Depuis lundi, ils ont ainsi maintes fois singé les déclarations de la première ministre, Élisabeth Borne, qui, à propos des grèves en cours, fustigeait la semaine dernière les syndicats en lutte par cette phrase : « Dans une démocratie, une minorité ne peut dicter sa loi à la majorité. » « Pourquoi ne pas vous appliquer cette logique à vous-même ? Vous menez un gouvernement minoritaire qui censure des amendements adoptés par une majorité de l’Assemblée pour imposer un budget antisocial via le 49-3 ! » a ainsi interpellé Éric Coquerel, président FI de la commission des Finances. « Ce tri est un coup de force », abonde la socialiste Christine Pirès-Beaune, qui rappelle que, lors des derniers usages du 49-3, pour la loi El-Khomry en 2016 et la réforme des retraites en 2020, « tous les amendements adoptés avaient été gardés ».

Les conséquences de ces arbitrages gouvernementaux sur le budget 2023 seront grandes. Bruno Le Maire a déjà annoncé que ne serait pas maintenue l’emblématique taxe sur les superdividendes, portée par le Modem, groupe membre de la majorité, visant à introduire une  flat tax à 35 % sur les dividendes supérieurs de 20 % à la moyenne des revenus distribués entre 2017 et 2021 dans une entreprise. Le rétablissement de l’exit tax, concernant le départ pour raisons fiscales des entrepreneurs, ferait aussi les frais de cette sélection gouvernementale, comme la mise en place d’un crédit d’impôt pour le reste à charge de tous les résidents en Ehpad ou encore pour la rénovation thermique des bâtiments. Quant à « l’objectif d’un retour à 5 % de déficit », balayé par les députés, il sera remis au centre de ce budget 2023.

Pour faire passer la pilule, le gouvernement se couvre d’un semblant de concertation avec les oppositions. À l’exception de la FI et du RN, à nouveau honteusement mis sur le même plan par l’exécutif, les chefs de groupe ont été invités à participer à ce grand tri. Leurs chefs de file ont en réalité reçu un simple SMS du cabinet d’Élisabeth Borne – « Quels amendements souhaitez-vous garder ? » –, ont relaté les députés socialistes et communistes. « Nous n’allons pas donner suite et rentrer dans ces petites manœuvres ridicules », a répondu Nicolas Sansu (PCF). « Quelle indécence de demander à l’opposition de légitimer ainsi le recours au 49-3, en laissant en plus de côté certains groupes.  Comment y voir autre chose qu’une tentative triste et vaine de marchandage », a également réagi Éric Coquerel (FI).

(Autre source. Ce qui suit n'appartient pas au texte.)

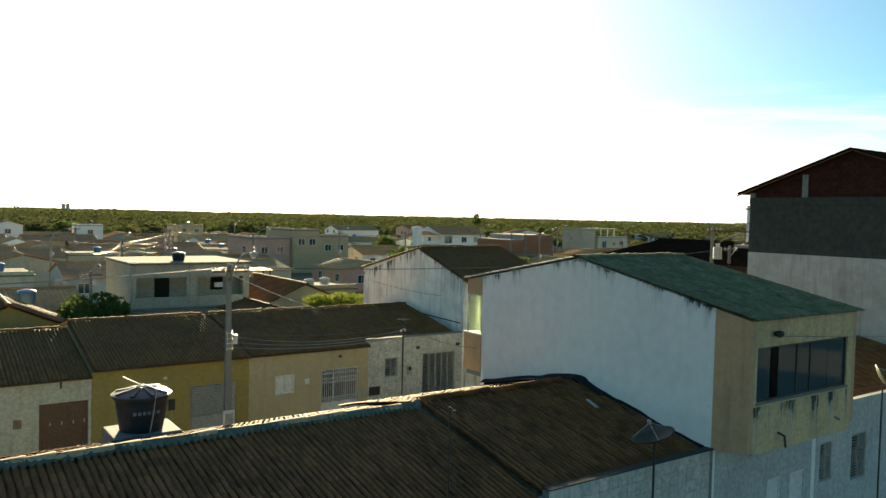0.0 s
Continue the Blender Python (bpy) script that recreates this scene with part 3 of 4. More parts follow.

son usage devrait provoquer le dépôt d’une motion de censure

En attendant le résultat final de ces arbitrages, il ne fait plus aucun doute que le 49-3 sera activé, et les membres du gouvernement sortent déjà les paratonnerres pour justifier l’usage futur de ce dispositif décrié. « Ce budget ne trouvera pas de majorité, les groupes d’opposition l’ont dit, donc, à partir de là, on peut arrêter les discussions », s’est justifié, mardi, Yannick Favennec-Bécot, peu après que la socialiste Christine Pirès-Beaune a battu en brèche cet argument : « Nous n’avons jamais dit cela, un texte se vote à la fin des débats, quand on connaît son contenu définitif. » Autre argument mis en avant, celui du temps qui presse, « alors qu’il reste 2 000 amendements et que nous devons terminer mercredi soir », selon Sylvain Maillard (Renaissance). « Nous n’avons qu’une deadline : le 31 décembre », a pourtant rappelé Nicolas Sansu. Le 49-3 devrait impliquer le dépôt d’une motion de censure, au minimum de la part de la Nupes, qui ne devrait pas être votée par les autres oppositions. Mais, à force de martyriser la démocratie parlementaire, même sans majorité absolue, ce couperet pourrait finir par retomber sur la Macronie.